Finding value in sports betting is an endlessly interesting topic.
Conclusion
As you can see from these 7 examples, it’s unusual that anyone ever gets a fair bet. Someone almost always gets an edge. Figuring out who has the edge and by how much is just a matter of comparing the odds of winning for each side and the payouts for winning those bets.
Casinos always have an edge over the players. I can only think of 2 bets in a Las Vegas casino which offer fair odds—the double up bet in video poker and the odds bet in craps. But you can find occasional bets in Vegas casinos where the player has an edge, but these are the exceptions, not the rules.
When you’re playing games like slots, craps, and roulette, there’s really not much you can do to even out the odds. Some people claim that they can affect the outcome of a roll of the dice, but I’m skeptical.
On the other hand, if you’re a skillful blackjack player or a skillful video poker player, you might be able to get a small edge over the casino. If you’re counting cards as a blackjack player, most casinos will refuse to let you continue to play, though. And they’re pretty good at catching advantage players now.
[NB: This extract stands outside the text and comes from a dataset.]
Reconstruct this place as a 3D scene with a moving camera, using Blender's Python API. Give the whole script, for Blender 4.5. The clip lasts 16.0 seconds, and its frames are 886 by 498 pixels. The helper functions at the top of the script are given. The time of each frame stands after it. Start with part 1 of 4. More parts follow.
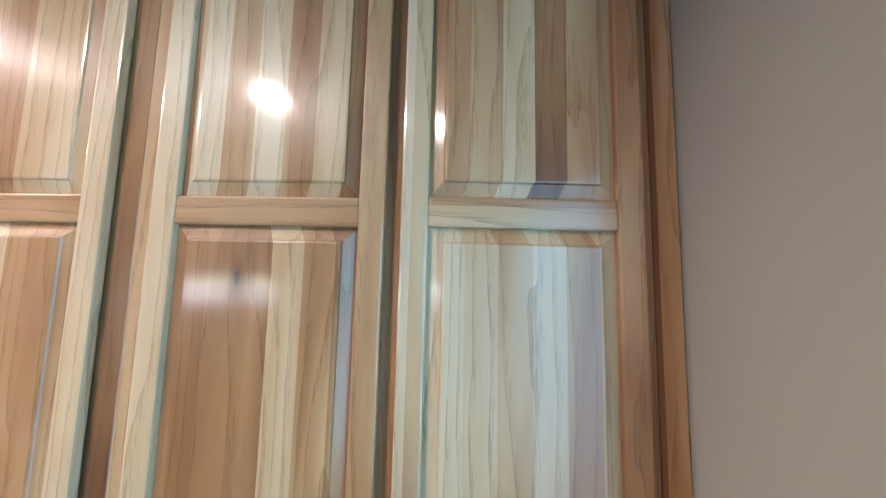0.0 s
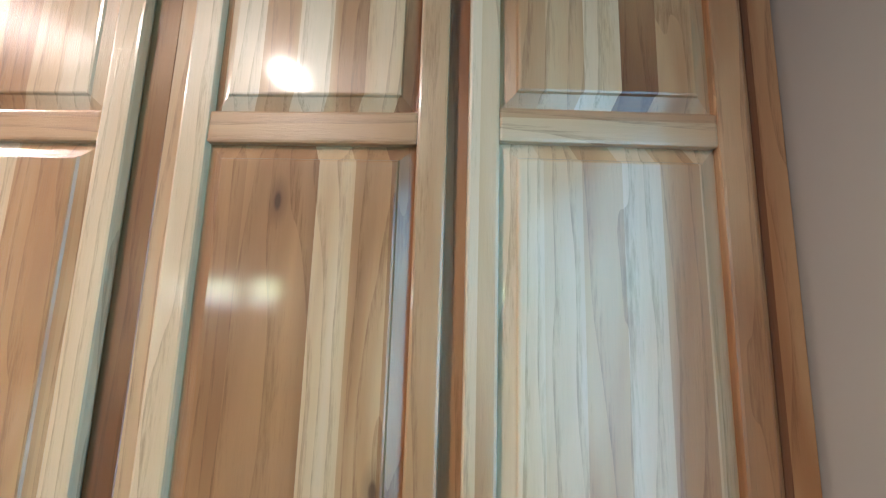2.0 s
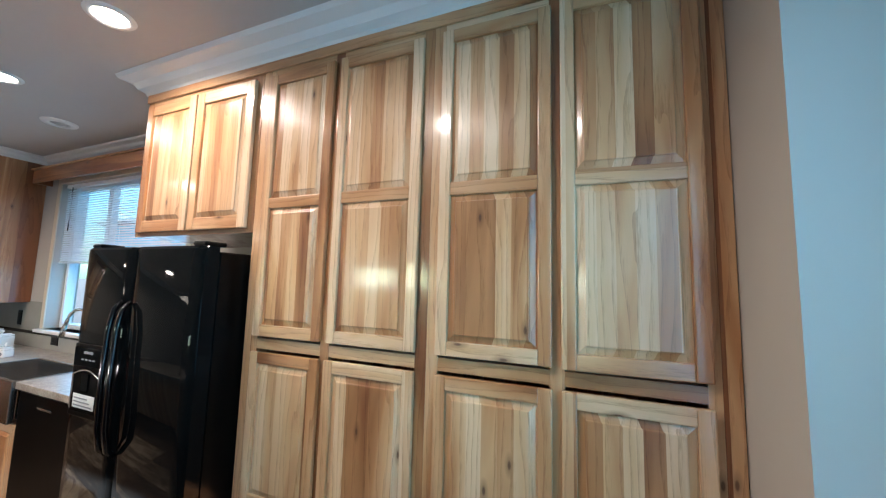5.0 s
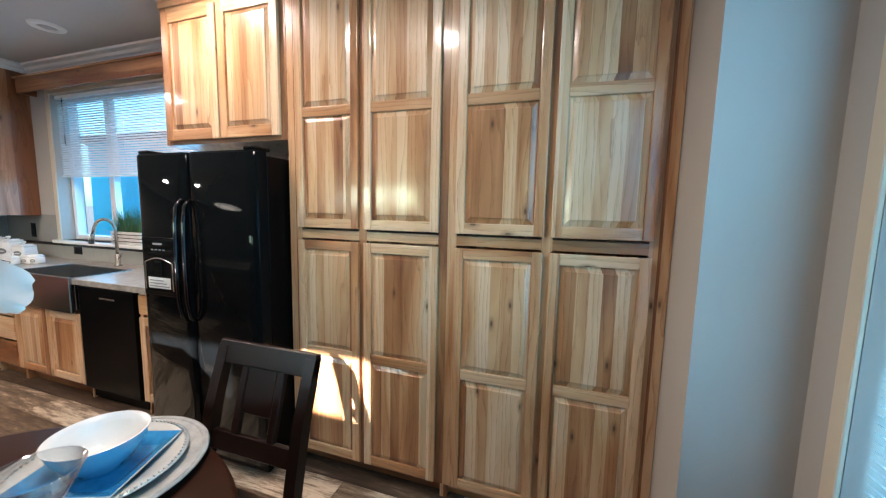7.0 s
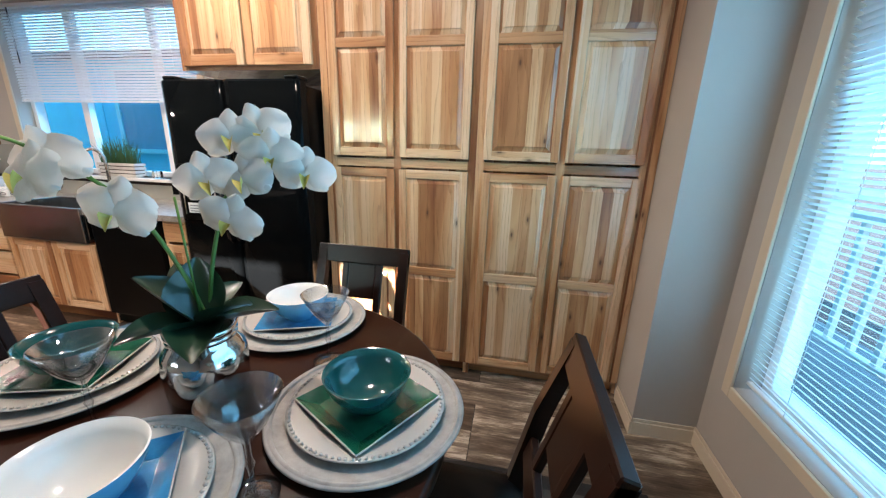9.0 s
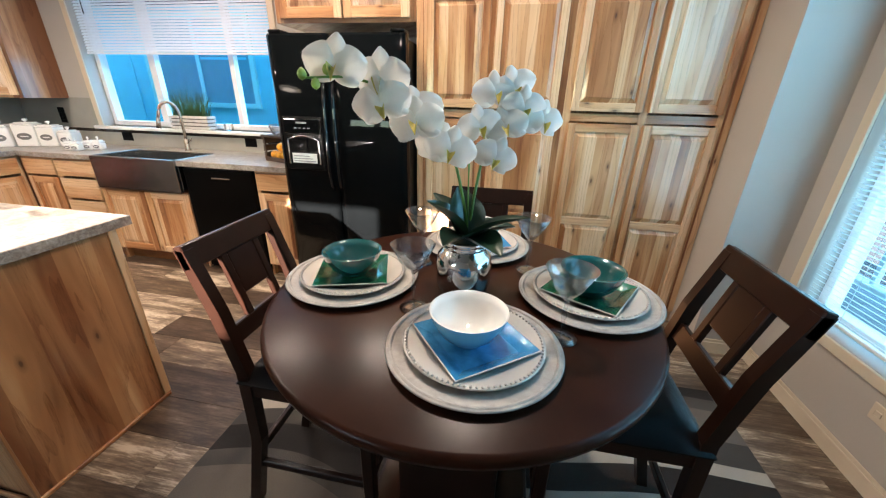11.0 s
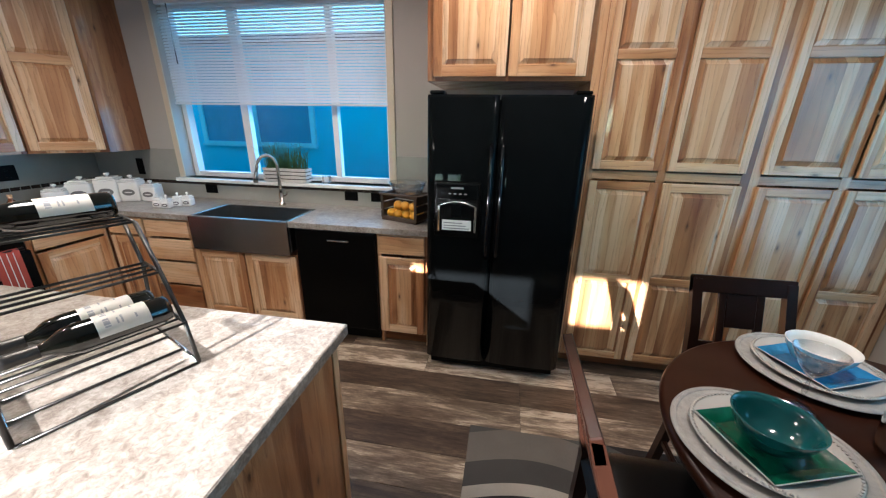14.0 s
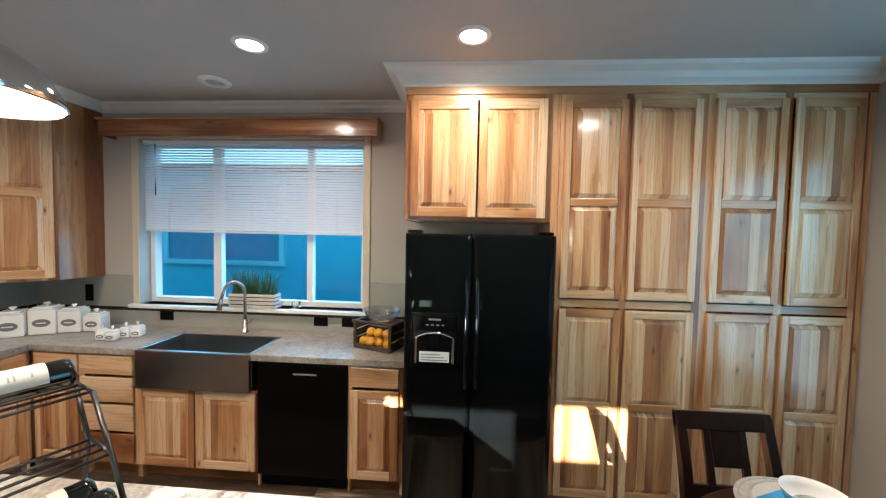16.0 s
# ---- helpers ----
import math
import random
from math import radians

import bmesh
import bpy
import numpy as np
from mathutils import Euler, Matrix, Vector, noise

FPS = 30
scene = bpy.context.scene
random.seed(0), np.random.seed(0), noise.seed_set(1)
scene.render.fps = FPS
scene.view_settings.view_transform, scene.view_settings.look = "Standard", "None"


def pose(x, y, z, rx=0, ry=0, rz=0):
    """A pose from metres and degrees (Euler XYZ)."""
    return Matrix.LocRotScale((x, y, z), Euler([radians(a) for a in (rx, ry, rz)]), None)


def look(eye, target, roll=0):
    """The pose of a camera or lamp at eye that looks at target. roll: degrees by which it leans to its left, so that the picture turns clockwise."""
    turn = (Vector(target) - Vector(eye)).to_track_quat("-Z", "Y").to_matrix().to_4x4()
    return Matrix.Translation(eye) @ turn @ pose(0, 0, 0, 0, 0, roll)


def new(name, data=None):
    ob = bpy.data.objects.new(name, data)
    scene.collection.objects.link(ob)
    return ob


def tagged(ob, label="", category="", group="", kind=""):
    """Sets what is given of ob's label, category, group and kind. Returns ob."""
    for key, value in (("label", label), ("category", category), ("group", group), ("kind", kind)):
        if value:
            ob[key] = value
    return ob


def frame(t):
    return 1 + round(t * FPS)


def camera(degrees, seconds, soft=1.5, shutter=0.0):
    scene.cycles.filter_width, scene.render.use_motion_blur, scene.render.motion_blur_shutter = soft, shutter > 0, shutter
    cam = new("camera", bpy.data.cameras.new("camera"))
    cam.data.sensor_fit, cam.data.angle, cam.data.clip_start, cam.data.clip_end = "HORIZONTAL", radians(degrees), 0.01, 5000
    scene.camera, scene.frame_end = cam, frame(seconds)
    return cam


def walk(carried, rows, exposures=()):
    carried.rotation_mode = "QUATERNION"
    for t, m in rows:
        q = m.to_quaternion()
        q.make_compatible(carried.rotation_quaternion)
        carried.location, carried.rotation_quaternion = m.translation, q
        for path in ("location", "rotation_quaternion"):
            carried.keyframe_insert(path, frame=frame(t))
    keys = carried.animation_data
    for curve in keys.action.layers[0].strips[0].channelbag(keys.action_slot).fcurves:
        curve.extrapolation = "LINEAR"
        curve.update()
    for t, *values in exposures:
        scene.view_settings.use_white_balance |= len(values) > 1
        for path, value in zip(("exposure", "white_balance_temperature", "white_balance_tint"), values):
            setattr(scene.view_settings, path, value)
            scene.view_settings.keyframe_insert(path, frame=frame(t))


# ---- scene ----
cam = camera(102.2, 16.0, 1.25)
PATH = [
    (0, (0.622, 0.014, 1.818), (0.546, 2.001, 2.029), 1.3),
    (0.5, (0.624, -0.006, 1.847), (0.56, 1.959, 2.214), 1.2),
    (1, (0.593, -0.004, 1.821), (0.541, 1.946, 2.264), 1.2),
    (1.5, (0.552, 0.051, 1.732), (0.506, 2.006, 2.15), 1.4),
    (2, (0.523, 0.101, 1.697), (0.44, 2.081, 1.97), 1.7),
    (2.5, (0.534, 0.097, 1.68), (0.398, 2.087, 1.821), 1.8),
    (3, (0.56, 0.003, 1.713), (0.43, 1.998, 1.759), 1.5),
    (3.5, (0.622, -0.127, 1.738), (0.49, 1.867, 1.803), 1.2),
    (4, (0.635, -0.306, 1.767), (0.179, 1.639, 1.859), 0.5),
    (4.2, (0.624, -0.375, 1.729), (0.008, 1.516, 1.94), 0.8),
    (6.3, (0.605, -0.814, 1.551), (-0.191, 1.019, 1.647), 1.2),
    (6.5, (0.606, -0.848, 1.547), (-0.137, 1.009, 1.558), 0.9),
    (7, (0.576, -0.984, 1.455), (-0.049, 0.903, 1.239), 1.2),
    (7.5, (0.49, -1.163, 1.469), (-0.049, 0.716, 1.049), 1.3),
    (8, (0.412, -1.267, 1.491), (-0.041, 0.618, 1.0), 1.1),
    (8.2, (0.382, -1.278, 1.471), (-0.031, 0.618, 0.988), 1.4),
    (10.3, (0.048, -1.755, 1.379), (-0.287, 0.085, 0.67), 1.5),
    (10.5, (-0.018, -1.78, 1.402), (-0.35, 0.054, 0.676), 1.5),
    (11, (-0.194, -1.774, 1.391), (-0.529, 0.041, 0.622), 1.5),
    (11.5, (-0.426, -1.722, 1.387), (-0.785, 0.017, 0.465), 1.3),
    (12, (-0.637, -1.74, 1.421), (-1.062, -0.032, 0.471), 1.0),
    (12.5, (-0.829, -1.771, 1.468), (-1.245, -0.066, 0.508), 1.2),
    (13, (-1.005, -1.71, 1.487), (-1.408, 0.0, 0.533), 1.2),
    (13.5, (-1.133, -1.645, 1.533), (-1.544, 0.085, 0.619), 0.9),
    (14, (-1.239, -1.629, 1.584), (-1.558, 0.23, 0.919), 1.0),
    (14.5, (-1.291, -1.588, 1.629), (-1.481, 0.343, 1.145), 1.1),
    (15, (-1.304, -1.597, 1.658), (-1.453, 0.366, 1.309), 1.2),
    (15.5, (-1.314, -1.619, 1.694), (-1.457, 0.362, 1.46), 1.1),
    (16, (-1.328, -1.643, 1.728), (-1.465, 0.351, 1.642), 1.2),
]
walk(cam, [(t, look(eye, target, roll)) for t, eye, target, roll in PATH], [(0, 3.50, 6050, 16), (0.7, 3.52, 5850, 14), (1.5, 3.50, 6250, 17), (2.5, 3.28, 6200, 17), (3.5, 3.20, 5650, 13), (4.0, 3.30, 6250, 16), (7.0, 3.28, 6250, 16), (8.0, 3.28, 6300, 19), (10.5, 3.58, 6850, 18), (11.5, 3.68, 6850, 17), (12.8, 3.65, 6800, 16), (13.5, 3.25, 6300, 15), (14.0, 2.85, 5950, 14), (14.8, 2.83, 6350, 13), (16, 3.08, 6550, 13)])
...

Skilled poker players and sports bettors can get the odds in their favor, but they still have to be skillful enough to overcome a house edge of sorts. In poker games, the cardroom hosting the games charges a percentage of each pot as rent for the table—this is called the rake. When betting on sports, you have to bet $110 to win $100. That extra $10 you have to risk on every bet is called the vigorish.
But no matter what betting activity you choose, you’ll enjoy it more if you have a clear understanding of the math behind the game and your bets. That’s why I write posts examining the math behind gambling.
It’s worth it to try to get an edge, but it’s impossible to get an edge if you don’t have at least a rudimentary understanding of gambling math. Seeing it in action helped me a lot when I got started.
And if you have any aspirations of gambling professionally, understanding these examples is a must.